Une lecture embrassée
La poésie, c’est l’école d’une surprise intérieure. J’ai parcouru ANIMALES, ses « bouchées doubles », me suis aguerri à l’affût du poème déclinant les
saisons, recréant la nature animale d’une page ouverte à la coupe du vers
traversier, du concept ainsi saisi au plus près des matières, terreuses, boisées
ou terraquées. Me suis perdu à l’orée des drames qui nous ramènent aux portes
de l’humain à peine séparé du lieu, du nid, de l’incompris verbal qui forge le
corps et donne parole à l’ombre. Je n’ai pas « manqué à la joie », à la « folie du livre ». Et soudain, à sa presque clôture, « mille écolières empoisonnées parce qu’elles
sont filles » : lors j’ai basculé, d’un mouvement sans pourquoi
ni comment, simplement d’émotion vers cet autre lieu du temps ressaisi pour
donner sens aux liens les plus forts, qui nous lient à mesure que les mots nous
délivrent de l’obscurité des silences ou du fantasme ravageur des corps
inséparés de la mère et l’enfant, du père et sa fiction. À DIRE EN SOURIANT, poèmes qui prennent la main et l’œil du lecteur
pour le conduire au seuil, « quand
le monde et les mots bougent, bougent / dos à dos / mots et monde / s’écrivant.
»
Les régimes d’écriture sont incomparables, or l’émotion suscitée l’emporte sur
les choix prosodiques. Pierre Drogi poursuit lui aussi
ainsi : « excepté que ça
bouge excepté que tout bouge. le temps
brouillé les gens aussi. » Et
Christophe Lamiot Énos en réponse : « (…) vers la fin du jour qui nous entraîne à revenir, à l’obscurité / à
la présence de bois, de plantes / même, à l’impression meubles, parois / notre
vécu ou ce qui le sangle. »
Les échos se sont ainsi multipliés dans le double de ma lecture à ce point qu’à
la fois j’ai ressenti un trouble inquiet, comme unanime, celui que la puissance
du poème lu provoque en moi, et mesuré l’identité, la singularité que l’on ne
peut confondre de ces deux livres frères en distinction. Lecture embrassée,
enlacée devrais-je dire, par un secret commun que je ne peux nommer mais
seulement soupçonner. « Tu me les
rappelles / alertes moments / volante hirondelle // feuille dans le vent
(…) », une discrétion propre à ce dialogue avec l’enfant chez
Christophe Lamiot Énos, auquel je joins, dans l’hypothèse apeurée que je fais
d’un drame tu et insistant chez Pierre Drogi : « les mots ne sont que les petits captifs d’autre chose (sourcement) /
qui coule cache
et délivre une moisson d’étranges bulles ? » (…) « effets d’eau vivante / que la peau /
dépouille (effets vêtements / de / toute apparence) ».

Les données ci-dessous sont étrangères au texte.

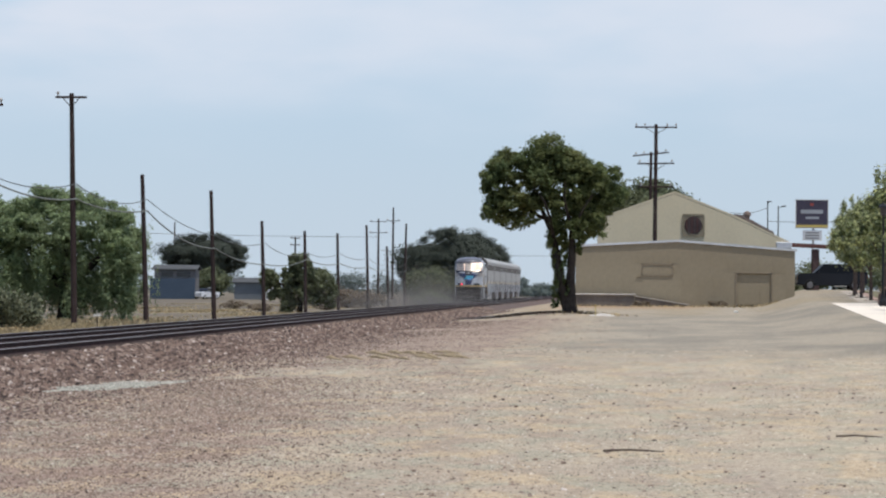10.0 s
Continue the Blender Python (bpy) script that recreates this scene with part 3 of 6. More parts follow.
def railway_track(cx, label, drop=0.0):
    t = thing("railway_track", Matrix(), label, "railway track", "railway tracks")
    tie = B()
    box(tie, 0, 0, 0, 2.6, 0.23, 0.16, bevel=0.015)
    tie = mesh_of("sleeper", tie, TIE)
    rng = random.Random(int(-cx * 10))
    for k in range(290):
        part("sleeper", tie, TIE, t, at=pose(cx + rng.uniform(-0.05, 0.05), 96 + 0.5 * k, 0.215 - drop + rng.uniform(-0.01, 0.01), 0, 0, rng.uniform(-1, 1)))
    rest = B()
    for y in [50 + 0.5 * k for k in range(92)] + [241 + 1.0 * k for k in range(700)]:
        box(rest, cx, y, 0.215 - drop, 2.6, 0.23, 0.16)
    tagged(part("sleepers", rest, TIE, t), kind="stuff")
    for side in (-0.753, 0.753):
        bm = prism(B(), rail_outline(cx + side, drop), 20, 1700)
        r = part("rail", bm, RUST, t)
        head, top = B(), RAIL_Z - drop
        prism(head, [(cx + side - 0.036, top - 0.013), (cx + side + 0.036, top - 0.013), (cx + side + 0.034, top - 0.004), (cx + side + 0.026, top), (cx + side - 0.026, top), (cx + side - 0.034, top - 0.004)], 20, 1700)
        part("rail_head", head, RAILHEAD, r, "worn shiny running surface")


railway_track(TRACKS[0], "straight railway track with rusty rails on dark timber sleepers")
railway_track(TRACKS[1], "straight railway track with rusty rails beside the other track", FAR_DROP)


# ---- leaves ----
def foliage(clumps, leaf, seed, flat=0.0, droop=0.0, gaps=(), loose=0.55, soft=False, full=False):
    """Leaf blades in ellipsoid clumps (x, y, z, rx, ry, rz, count), denser to the outside, to the middle if soft, or evenly if full, as quads."""
    rng = np.random.RandomState(seed)
    pts, dirs = [], []
    for x, y, z, rx, ry, rz, n in clumps:
        d = rng.normal(0, 1, (n, 3))
        d /= np.linalg.norm(d, axis=1)[:, None]
        r = rng.uniform(0.25, 1, n) ** 0.45
        lump = 1 + 0.16 * np.sin(d[:, 0] * 5 + x) + 0.14 * np.sin(d[:, 2] * 6 + y) + 0.13 * np.sin(d[:, 1] * 7 + z) + rng.normal(0, 0.13 * loose, n)
        if soft:
            q = np.clip(rng.normal(0, 0.5, (n, 3)), -1.25, 1.25)
            dirs.append(q)
            pts.append(np.array((x, y, z)) + q * np.array((rx, ry, rz)))
            continue
        if full:
            r = rng.uniform(0, 1, n) ** 0.4
        dirs.append(d)
        pts.append(np.array((x, y, z)) + d * (r * lump)[:, None] * np.array((rx, ry, rz)))
    p, out = np.concatenate(pts), np.concatenate(dirs)
    # openings cut through the crown along y, where the camera sees sky between boughs
    for gx, gz, r in gaps:
        keep = np.hypot(p[:, 0] - gx, p[:, 2] - gz) > r * rng.uniform(0.6, 1.3, len(p))
        p, out = p[keep], out[keep]
    n = len(p)
    # blades face outward and up, so each clump has a lit crown and a shaded underside
    nrm = out * 0.75 + rng.normal(0, loose, (n, 3)) + np.array((0, 0, 0.35 + 0.3 * flat))
    nrm /= np.linalg.norm(nrm, axis=1)[:, None]
    u = rng.normal(0, 1, (n, 3)) + np.array((0, 0, -droop * 2.5))
    u -= nrm * np.sum(u * nrm, axis=1)[:, None]
    u /= np.linalg.norm(u, axis=1)[:, None] + 1e-9
    w = np.cross(nrm, u)
    s = leaf * rng.uniform(0.6, 1.35, (n, 1))
    length = s * (1 + droop)
    v = np.stack([p - u * length, p + w * s * 0.55, p + u * length, p - w * s * 0.55], 1)
    return v.reshape(-1, 3), np.arange(4 * n).reshape(-1, 4)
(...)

L’essentiel de ces deux livres, leur beauté, tient dans le mouvement quasiment
magique qu’ils opèrent : d’une chose à l’autre, d’un lieu à un autre lieu,
d’un visage ou d’un nom à un corps, l’inversion polaire des attaches se produit
et la lecture achevée, dans son mouvement de pause, voit s’effacer peu à peu les
images rémanentes, se redistribuer les cartes d’un jugement infidèle aux
souvenirs déroulés, aux marches évoquées. J’ai plongé dans l’image dévorante de
poètes acharnés, grattant la table de leurs livres, un à un arraché au désordre
du vivre pour offrir l’autre temps d’une rédemption esthétique, d’un apaisement
lucide. « Voilà le sort des enfants obstinés… », chantions-nous
naguère.
[Yves Boudier]
Pierre Drogi, Animales suivi
de Suite Azyme & Porte-Lune, Le
clou dans le fer, Paris 2013.
Christophe Lamiot Énos, À dire en
souriant, Éditions Rehauts, Paris 2013.